Whether the commodity is in demand or not makes no difference to the long term value of the route but makes a very substantial difference to the up front gold/beaker bonus. You should aim to deliver your high value commodities (those in the collumn on the right) to foreign cities on a different landmass where the goods are in demand. And in an ideal world you deliver each when there is still a goodish way to go in beaker count to get to your next tech advance (the beaker bonus is influenced in some measure by that factor - press F6 before delivering). But this is easier said than done.
[This message has been edited by East Street Trader (edited April 23, 2001).]
I always trade a lot, usually as you suggest with other civs' big cities. But I recently read another opinion suggesting that the mutual civ-wide benefits from, trading with your own cities was greater than that of foreign trade (i.e. saves you building caravans in both cities if you can build in one and just send it over).
I know that the initial payment is less for your own cities, but do people think that the overall benefit in increased trade is worth it?
I realise now that I should perhaps have asked a less 'basic' question, but I just wanted a general debate on whether others bother to trade as caravans et al are expensive.
If you are building a Super Science City, the amount of trade beakers it is producing can be so high that you can generate decent amounts of gold and beakers.
The upsides of DIY trade:
- you can complete the transaction much quicker, and even 20-50 one-off gold and beakers, and 2 arrows every turn, can be really valuable early on
- it can be difficult to get your trade to the foreign city if you do not know where it is, and are trying to find it with a trireme. Lots of resources tied up for a long time, and at risk of being shot down
- your own cities might be connected by roads, which earns a bonus according to the manual
- you can fiddle with the worker allocation of both cities to maximise the trade payoff
The downsides are the much smaller bonuses and the difficulty of matching the commodities.
Well, I think there are strategic considerations at work.

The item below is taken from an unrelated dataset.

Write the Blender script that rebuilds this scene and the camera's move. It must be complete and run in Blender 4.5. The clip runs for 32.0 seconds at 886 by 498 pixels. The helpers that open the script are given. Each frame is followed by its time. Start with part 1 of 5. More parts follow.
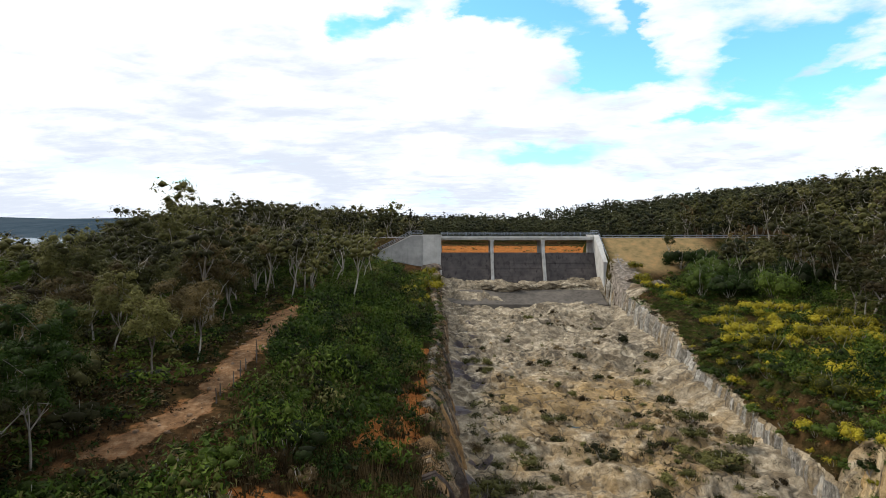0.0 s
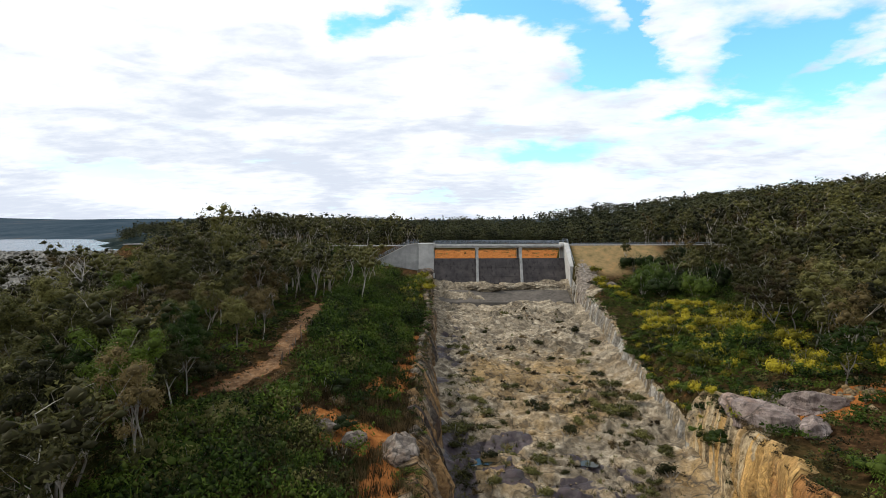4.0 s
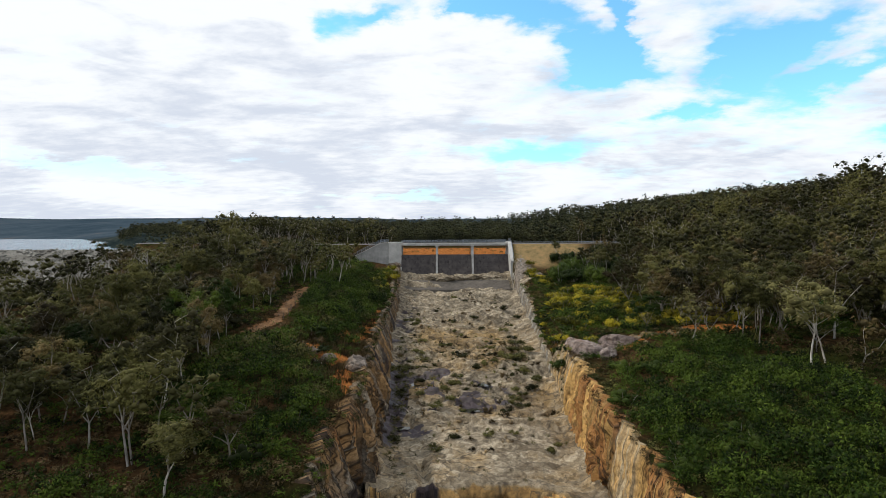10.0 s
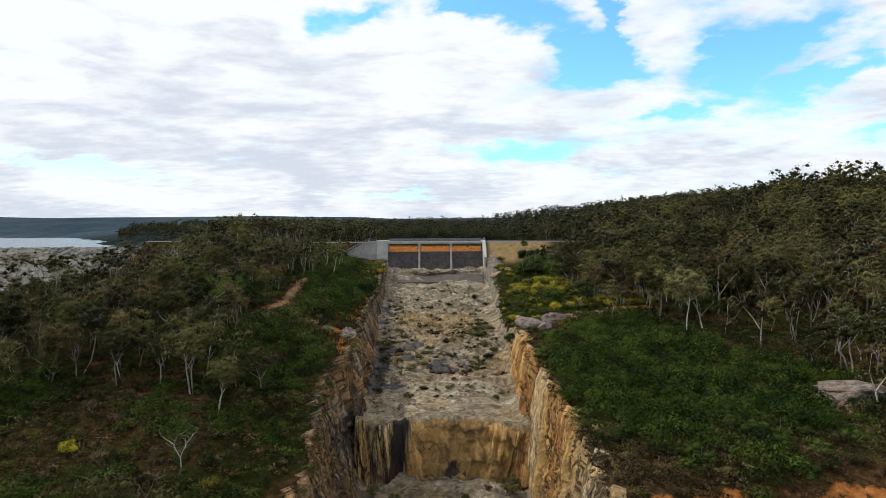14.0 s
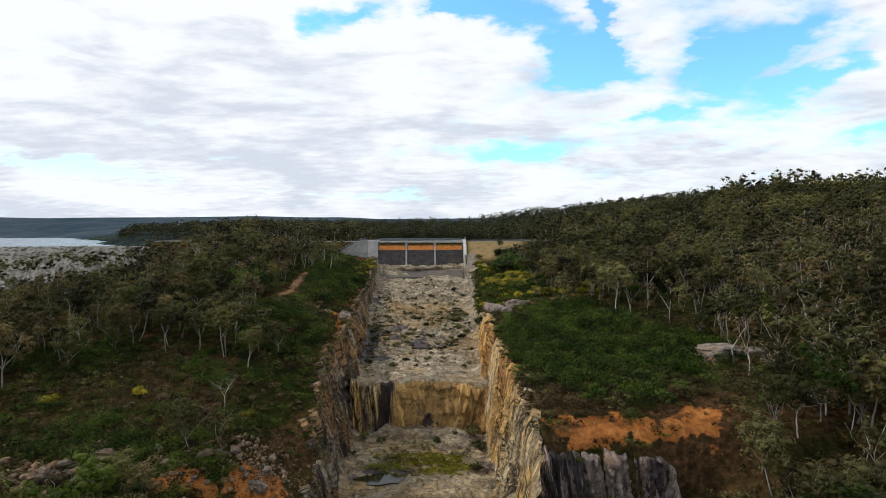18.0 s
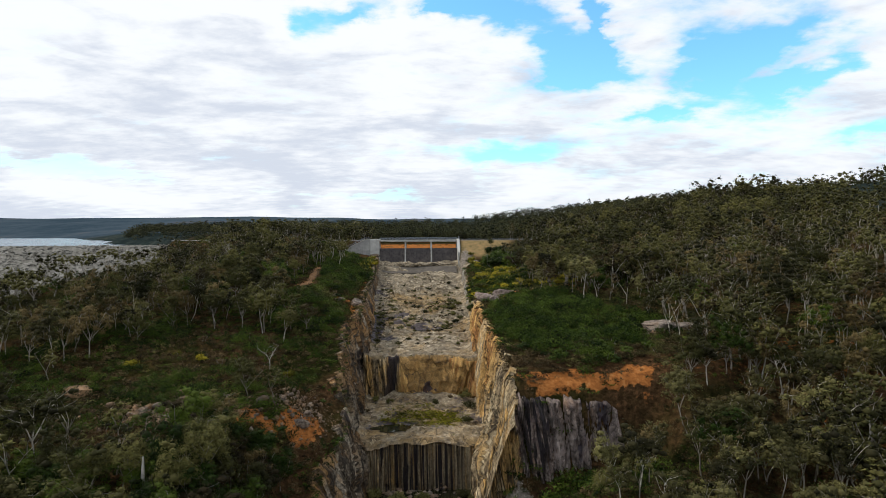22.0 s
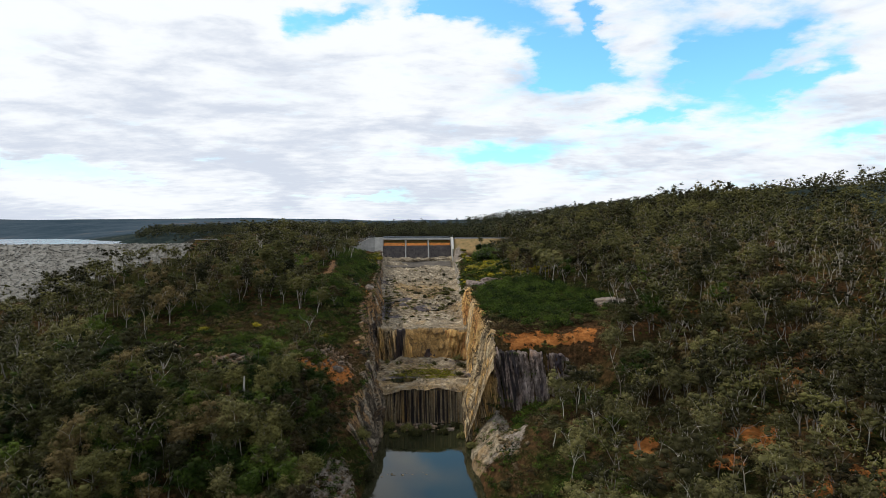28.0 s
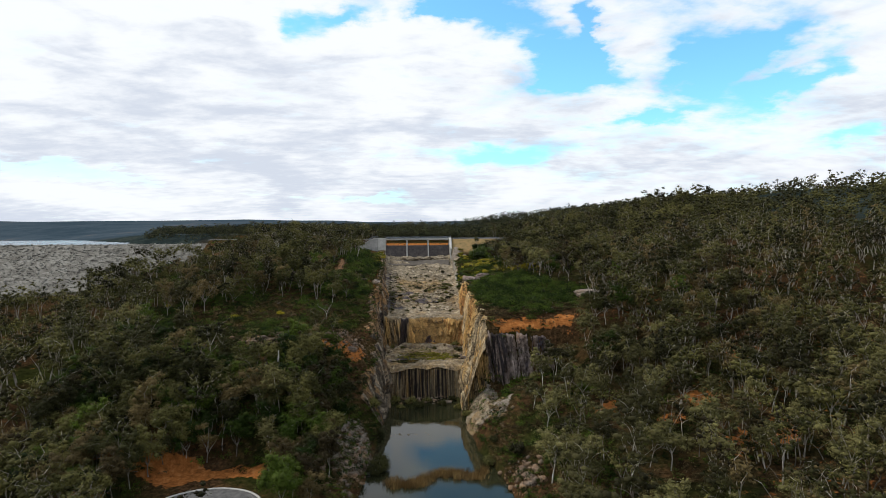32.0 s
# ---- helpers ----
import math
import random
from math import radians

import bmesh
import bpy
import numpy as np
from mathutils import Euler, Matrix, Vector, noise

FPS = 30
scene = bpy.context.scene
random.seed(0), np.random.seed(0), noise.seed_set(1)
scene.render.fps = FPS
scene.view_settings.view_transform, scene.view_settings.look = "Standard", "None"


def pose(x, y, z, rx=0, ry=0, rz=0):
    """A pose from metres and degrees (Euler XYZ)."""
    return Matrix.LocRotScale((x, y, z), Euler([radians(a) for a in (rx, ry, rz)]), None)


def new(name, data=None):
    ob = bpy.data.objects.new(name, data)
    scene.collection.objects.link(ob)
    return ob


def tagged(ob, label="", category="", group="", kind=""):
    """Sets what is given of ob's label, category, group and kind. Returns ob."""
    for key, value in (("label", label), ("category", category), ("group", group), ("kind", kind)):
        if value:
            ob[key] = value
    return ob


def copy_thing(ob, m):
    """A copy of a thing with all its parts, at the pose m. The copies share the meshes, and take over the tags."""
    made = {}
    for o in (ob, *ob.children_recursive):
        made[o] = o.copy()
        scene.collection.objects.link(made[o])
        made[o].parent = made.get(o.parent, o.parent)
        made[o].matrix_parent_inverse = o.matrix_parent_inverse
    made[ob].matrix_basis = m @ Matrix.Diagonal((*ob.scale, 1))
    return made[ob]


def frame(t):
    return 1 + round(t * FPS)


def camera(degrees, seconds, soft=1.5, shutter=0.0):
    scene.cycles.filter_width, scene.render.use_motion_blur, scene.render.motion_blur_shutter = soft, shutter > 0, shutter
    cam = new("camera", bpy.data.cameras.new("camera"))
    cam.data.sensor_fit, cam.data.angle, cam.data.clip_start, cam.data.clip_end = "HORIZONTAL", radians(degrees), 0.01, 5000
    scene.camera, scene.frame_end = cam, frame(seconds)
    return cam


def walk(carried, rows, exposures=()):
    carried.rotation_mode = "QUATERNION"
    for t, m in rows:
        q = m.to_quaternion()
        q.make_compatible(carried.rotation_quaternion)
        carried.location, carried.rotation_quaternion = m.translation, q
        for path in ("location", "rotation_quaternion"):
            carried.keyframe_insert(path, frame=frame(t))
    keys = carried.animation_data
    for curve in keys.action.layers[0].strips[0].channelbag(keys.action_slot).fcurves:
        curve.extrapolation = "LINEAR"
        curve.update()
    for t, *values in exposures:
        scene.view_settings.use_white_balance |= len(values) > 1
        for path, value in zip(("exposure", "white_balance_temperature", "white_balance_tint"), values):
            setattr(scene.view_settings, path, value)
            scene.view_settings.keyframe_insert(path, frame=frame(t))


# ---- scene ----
cam = camera(77.0, 32.0, soft=0.75)
# seconds, eye x, y, z, yaw, pitch, roll (degrees)
PATH = [
    (0, -14.68, -132.25, 4.50, 1.24, -1.59, -0.01),
    (0.5, -14.57, -135.25, 4.86, 1.06, -1.64, -0.04),
    (1, -14.52, -138.21, 5.16, 0.94, -1.66, -0.07),
    (1.5, -14.28, -141.09, 5.48, 1.07, -1.67, -0.09),
    (2, -13.83, -143.96, 5.78, 1.17, -1.70, -0.13),
    (2.5, -13.36, -146.77, 6.12, 1.26, -1.73, -0.13),
    (4.5, -10.73, -157.91, 7.59, 1.51, -1.75, -0.27),
    (5, -10.05, -160.70, 7.69, 1.43, -1.76, -0.28),
    (5.5, -9.37, -163.48, 7.79, 1.33, -1.77, -0.27),
    (6, -8.66, -166.25, 7.84, 1.23, -1.79, -0.27),
    (6.5, -7.99, -169.02, 7.85, 1.09, -1.77, -0.25),
    (7, -7.17, -171.78, 7.82, 1.01, -1.78, -0.26),
    (7.5, -6.48, -174.58, 7.84, 0.89, -1.79, -0.26),
    (8, -5.77, -177.39, 7.88, 0.76, -1.81, -0.29),
    (8.5, -5.04, -180.17, 7.85, 0.63, -1.80, -0.29),
    (9, -4.42, -183.03, 7.90, 0.47, -1.82, -0.31),
    (9.5, -3.78, -185.91, 7.94, 0.35, -1.83, -0.33),
    (10, -3.23, -188.78, 7.95, 0.22, -1.85, -0.32),
    (10.5, -2.66, -191.77, 7.99, 0.15, -1.87, -0.30),
    (11, -2.23, -194.70, 7.98, 0.02, -1.88, -0.32),
    (11.5, -1.80, -197.73, 8.00, -0.12, -1.90, -0.26),
    (12, -1.33, -200.73, 8.00, -0.24, -1.91, -0.28),
    (12.5, -0.84, -203.75, 7.97, -0.36, -1.90, -0.28),
    (13, -0.45, -206.77, 7.99, -0.47, -1.91, -0.29),
    (13.5, -0.03, -209.82, 8.03, -0.60, -1.93, -0.25),
    (14, 0.33, -212.84, 8.11, -0.71, -1.94, -0.27),
    (14.5, 0.76, -215.79, 8.08, -0.82, -1.93, -0.26),
    (16.5, 2.34, -227.65, 8.16, -1.20, -1.90, -0.25),
    (17, 2.66, -230.62, 8.19, -1.33, -1.90, -0.23),
    (17.5, 2.84, -233.56, 8.19, -1.47, -1.91, -0.24),
    (18, 2.93, -236.53, 8.21, -1.58, -1.91, -0.23),
    (18.5, 2.87, -239.48, 8.22, -1.68, -1.91, -0.21),
    (19, 2.74, -242.42, 8.23, -1.78, -1.91, -0.25),
    (19.5, 2.64, -245.39, 8.22, -1.85, -1.92, -0.25),
    (20, 2.43, -248.32, 8.19, -1.93, -1.91, -0.26),
    (20.5, 2.20, -251.29, 8.19, -2.00, -1.91, -0.28),
    (21, 1.98, -254.26, 8.22, -2.07, -1.93, -0.27),
    (21.5, 1.73, -257.17, 8.13, -2.14, -1.90, -0.28),
    (22, 1.51, -260.13, 8.13, -2.20, -1.90, -0.29),
    (22.5, 1.20, -263.06, 8.08, -2.28, -1.89, -0.30),
    (23, 0.94, -266.00, 8.04, -2.35, -1.89, -0.29),
    (23.5, 0.61, -268.94, 7.95, -2.42, -1.88, -0.29),
    (24, 0.42, -271.89, 7.91, -2.45, -1.88, -0.32),
    (24.5, 0.14, -274.85, 7.82, -2.50, -1.88, -0.31),
    (25, -0.10, -277.80, 7.76, -2.56, -1.86, -0.32),
    (25.5, -0.37, -280.78, 7.70, -2.60, -1.84, -0.34),
    (27.5, -0.93, -292.40, 7.33, -2.79, -1.80, -0.29),
    (28, -0.93, -295.26, 7.17, -2.85, -1.77, -0.30),
    (28.5, -1.01, -297.92, 7.01, -2.90, -1.76, -0.32),
    (29, -1.06, -300.74, 6.88, -2.94, -1.76, -0.32),
    (29.5, -1.21, -303.55, 6.75, -2.99, -1.73, -0.33),
    (30, -1.41, -306.37, 6.60, -3.05, -1.70, -0.32),
    (30.5, -1.53, -309.16, 6.60, -3.09, -1.70, -0.31),
    (31, -1.72, -311.92, 6.56, -3.14, -1.66, -0.32),
    (31.5, -1.89, -314.67, 6.64, -3.16, -1.65, -0.32),
    (32, -2.17, -317.40, 6.74, -3.00, -1.62, -0.36),
]
walk(cam, [(t, pose(x, y, z, 0, 0, yaw) @ pose(0, 0, 0, 90 + pitch) @ pose(0, 0, 0, 0, 0, roll)) for t, x, y, z, yaw, pitch, roll in PATH],
     exposures=((0.0, -0.06), (2.5, -0.09), (6.0, -0.2), (13.0, -0.26), (32.0, -0.27)))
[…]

I have certainly played whole games where I (virtually) traded only with my own cities (a sort of isolationism). This can fit well with a strategy which aims at producing a slow but very secure win either by AC or through gradual well planned conquest.
You do not entail the risks of foreign trade, do not need to give so high a priority to exploration, developing speedy communications nor to diplomacy. The modest arrow count provided by the local routes is well enough to allow you to continue steady expansion in Monarchy and to keep your cities productive despite the increasing effect of corruption. You have no interference with the conduct of your military campaigns and three maintenance free units per city keeps your usable shield production very high. Your cities grow naturally, not through WLT-Ds.
If you can find effective ways to cripple one A1 civ after the other you need not fear them keeping up with you in the tech race. You certainly know that you are not gifting them lots of arrows/beakers turn by turn by establishing routes for them with your higher arrow count cities.
An alternative extreme lies in the strat I have been playing in my last few games. After Monarchy go Mapmaking, Pottery, Seafaring then on to Navigation. That allows speedy early exploration. Next go for Trade and start building caravans. Then go early Republic. Use accumulated cash to rush build harbours and temples. Turn up luxuries and celebrate. Deliver caravans in best foreign ports (good exploration plus trading maps allows you to plan well for this).
The point of the strat has been to make your trading very productive. You will typically get bonuses up in the high two hundreds and were you to pull off a gold delivery from your capital 400 is attainable.
Now you can go various ways - another round of city building and repeat the cycle is a possible; use the sudden, trade based tech acquisition to get a military window (the super-Ironclad beckons); or go hell for leather towards a space ship, OCC style.
This is altogether riskier. The wheels can come off in half a hundred ways.
I find both extremes fun - and lots of intermediate strategies too.
So, I fear, that adds up to the horny old non-answer that starts "Well, it all depends ...".